#### [Request]
Take the listing from its first line through the line that contains "ob = bpy.data.objects.new(name, data)" and please retype those lines exactly, leaving out the pictures.

#### [Given information]

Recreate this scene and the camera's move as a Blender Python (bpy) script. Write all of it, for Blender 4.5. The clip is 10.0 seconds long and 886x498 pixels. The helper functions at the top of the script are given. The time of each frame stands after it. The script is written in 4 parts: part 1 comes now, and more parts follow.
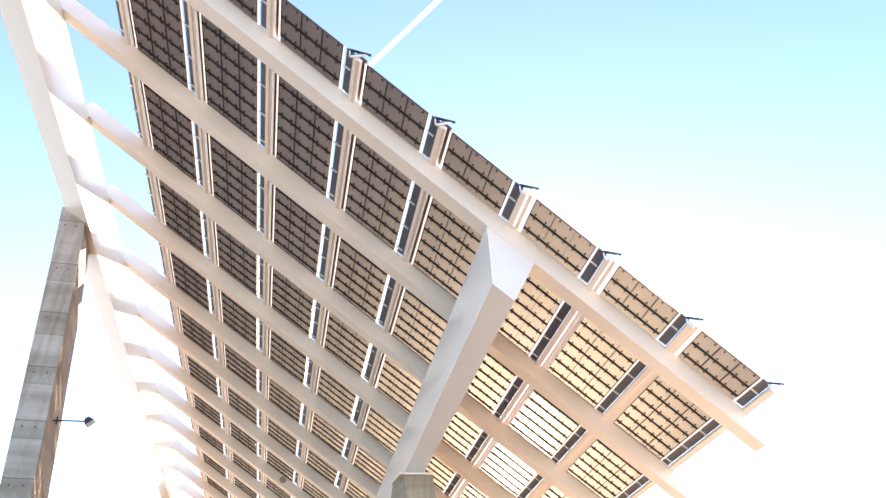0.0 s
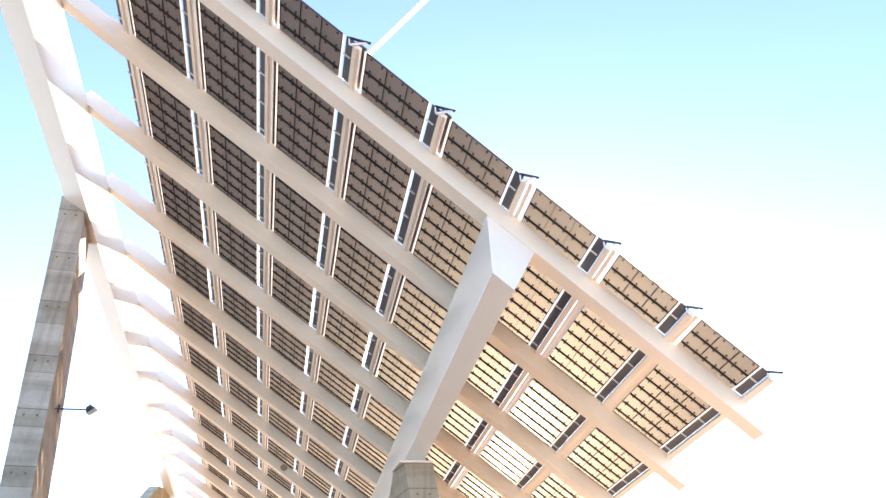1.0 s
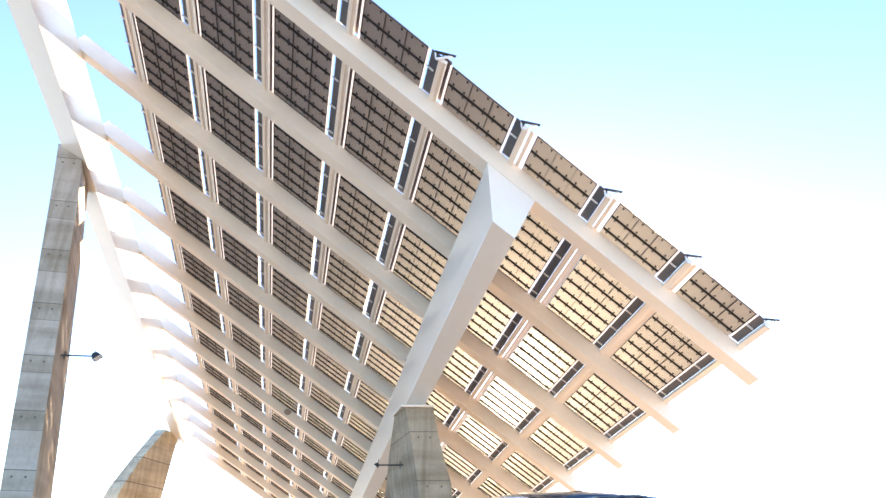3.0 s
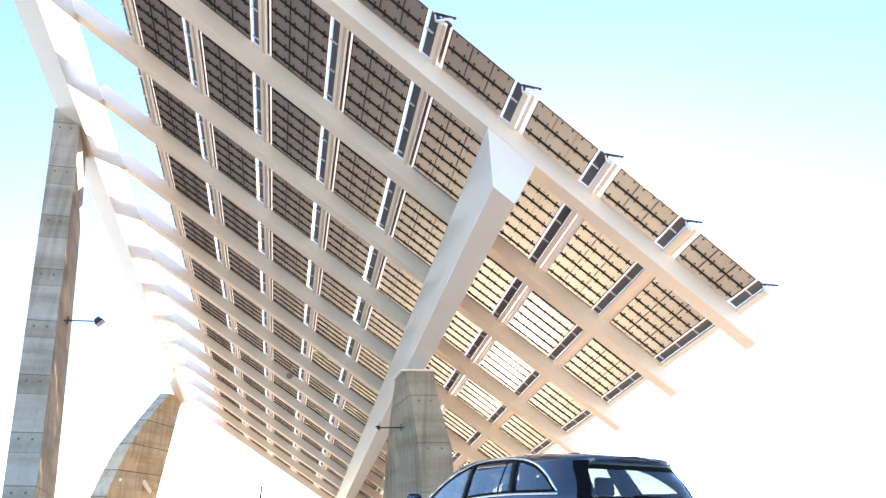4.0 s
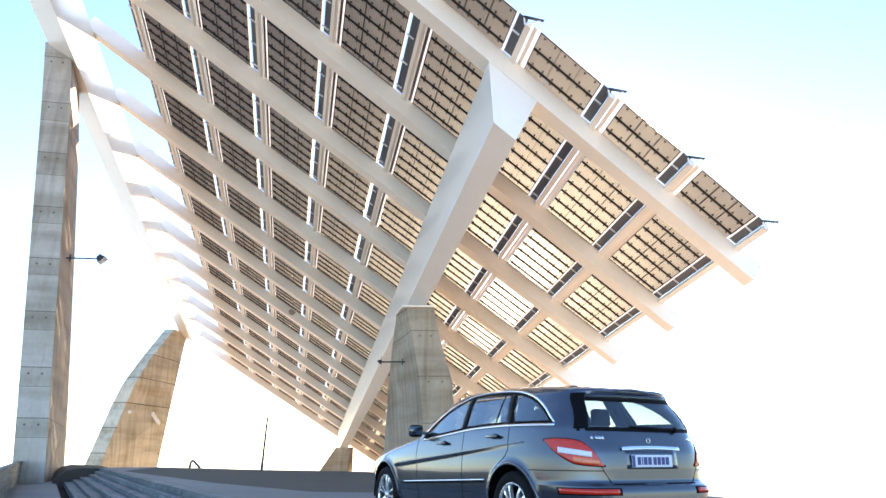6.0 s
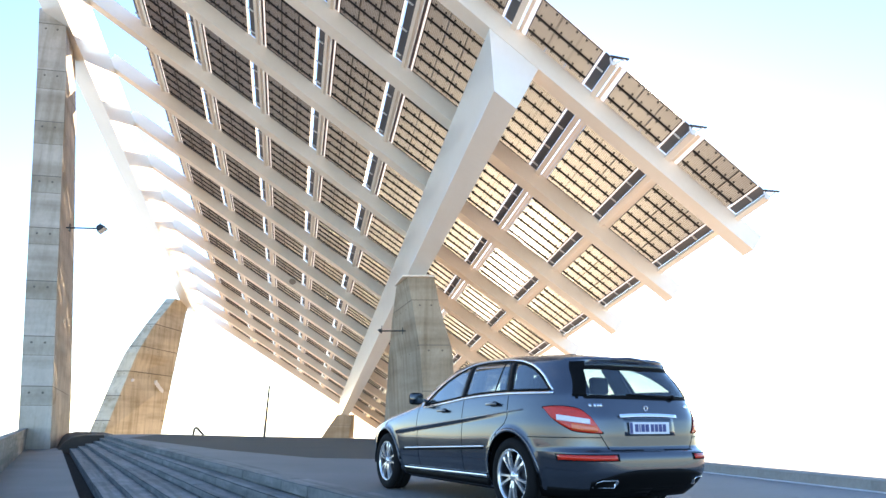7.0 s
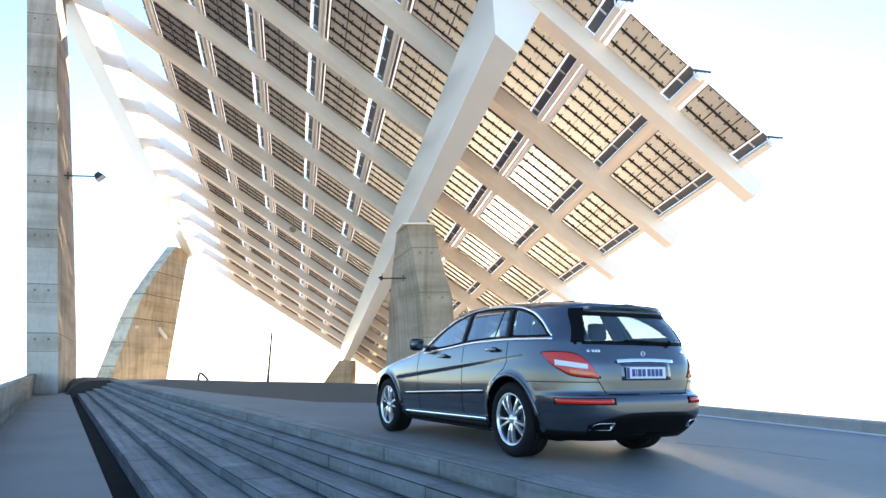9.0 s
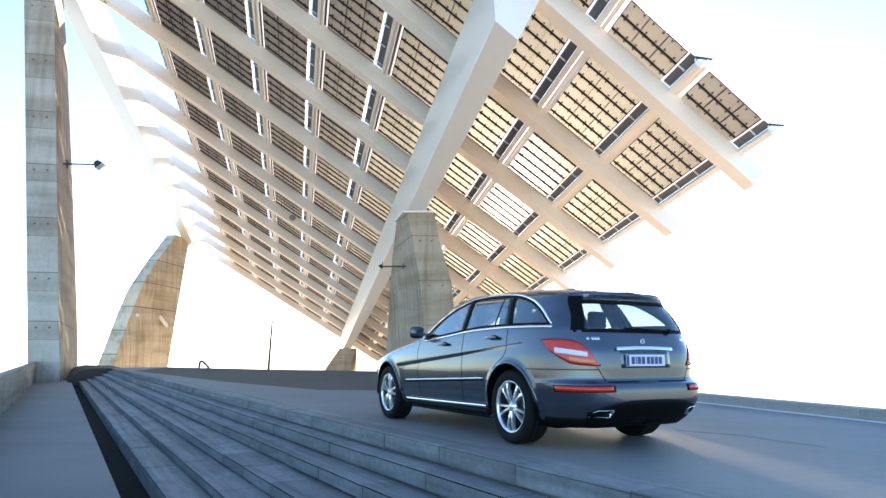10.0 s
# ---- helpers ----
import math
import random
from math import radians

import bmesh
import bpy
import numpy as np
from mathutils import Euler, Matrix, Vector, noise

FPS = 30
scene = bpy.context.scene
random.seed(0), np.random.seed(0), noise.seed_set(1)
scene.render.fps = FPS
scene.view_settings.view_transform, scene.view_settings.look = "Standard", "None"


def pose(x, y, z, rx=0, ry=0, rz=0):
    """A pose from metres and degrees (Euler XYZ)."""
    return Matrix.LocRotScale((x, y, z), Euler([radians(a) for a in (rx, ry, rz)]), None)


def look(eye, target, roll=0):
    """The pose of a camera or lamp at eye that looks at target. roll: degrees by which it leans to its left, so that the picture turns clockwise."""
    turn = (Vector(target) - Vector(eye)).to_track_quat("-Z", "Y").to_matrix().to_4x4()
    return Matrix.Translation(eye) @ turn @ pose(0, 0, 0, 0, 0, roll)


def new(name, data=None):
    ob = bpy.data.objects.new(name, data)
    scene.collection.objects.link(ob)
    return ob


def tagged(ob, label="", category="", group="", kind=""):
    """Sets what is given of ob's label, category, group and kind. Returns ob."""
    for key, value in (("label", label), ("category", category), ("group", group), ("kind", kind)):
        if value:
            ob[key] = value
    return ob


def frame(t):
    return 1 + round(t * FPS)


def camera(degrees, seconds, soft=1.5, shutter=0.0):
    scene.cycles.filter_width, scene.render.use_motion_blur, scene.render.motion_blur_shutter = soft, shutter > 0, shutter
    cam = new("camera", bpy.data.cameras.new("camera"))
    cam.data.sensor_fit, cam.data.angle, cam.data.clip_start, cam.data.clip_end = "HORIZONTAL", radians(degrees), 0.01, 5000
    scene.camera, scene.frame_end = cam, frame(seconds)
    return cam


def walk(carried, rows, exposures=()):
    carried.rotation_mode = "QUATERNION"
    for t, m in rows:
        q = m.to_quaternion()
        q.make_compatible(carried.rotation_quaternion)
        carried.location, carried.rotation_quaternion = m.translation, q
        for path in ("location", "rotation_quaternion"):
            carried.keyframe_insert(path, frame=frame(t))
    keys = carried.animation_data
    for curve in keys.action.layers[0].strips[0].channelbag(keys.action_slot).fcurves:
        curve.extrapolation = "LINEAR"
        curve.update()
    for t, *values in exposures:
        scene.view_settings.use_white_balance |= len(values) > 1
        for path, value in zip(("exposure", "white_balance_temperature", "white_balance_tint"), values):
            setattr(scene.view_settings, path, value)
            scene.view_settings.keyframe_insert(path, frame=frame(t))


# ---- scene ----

#### [Worked solution]
Recreate this scene and the camera's move as a Blender Python (bpy) script. Write all of it, for Blender 4.5. The clip is 10.0 seconds long and 886x498 pixels. The helper functions at the top of the script are given. The time of each frame stands after it. The script is written in 4 parts: part 1 comes now, and more parts follow.
0.0 s
1.0 s
3.0 s
4.0 s
6.0 s
7.0 s
9.0 s
10.0 s
# ---- helpers ----
import math
import random
from math import radians

import bmesh
import bpy
import numpy as np
from mathutils import Euler, Matrix, Vector, noise

FPS = 30
scene = bpy.context.scene
random.seed(0), np.random.seed(0), noise.seed_set(1)
scene.render.fps = FPS
scene.view_settings.view_transform, scene.view_settings.look = "Standard", "None"


def pose(x, y, z, rx=0, ry=0, rz=0):
    """A pose from metres and degrees (Euler XYZ)."""
    return Matrix.LocRotScale((x, y, z), Euler([radians(a) for a in (rx, ry, rz)]), None)


def look(eye, target, roll=0):
    """The pose of a camera or lamp at eye that looks at target. roll: degrees by which it leans to its left, so that the picture turns clockwise."""
    turn = (Vector(target) - Vector(eye)).to_track_quat("-Z", "Y").to_matrix().to_4x4()
    return Matrix.Translation(eye) @ turn @ pose(0, 0, 0, 0, 0, roll)


def new(name, data=None):
    ob = bpy.data.objects.new(name, data)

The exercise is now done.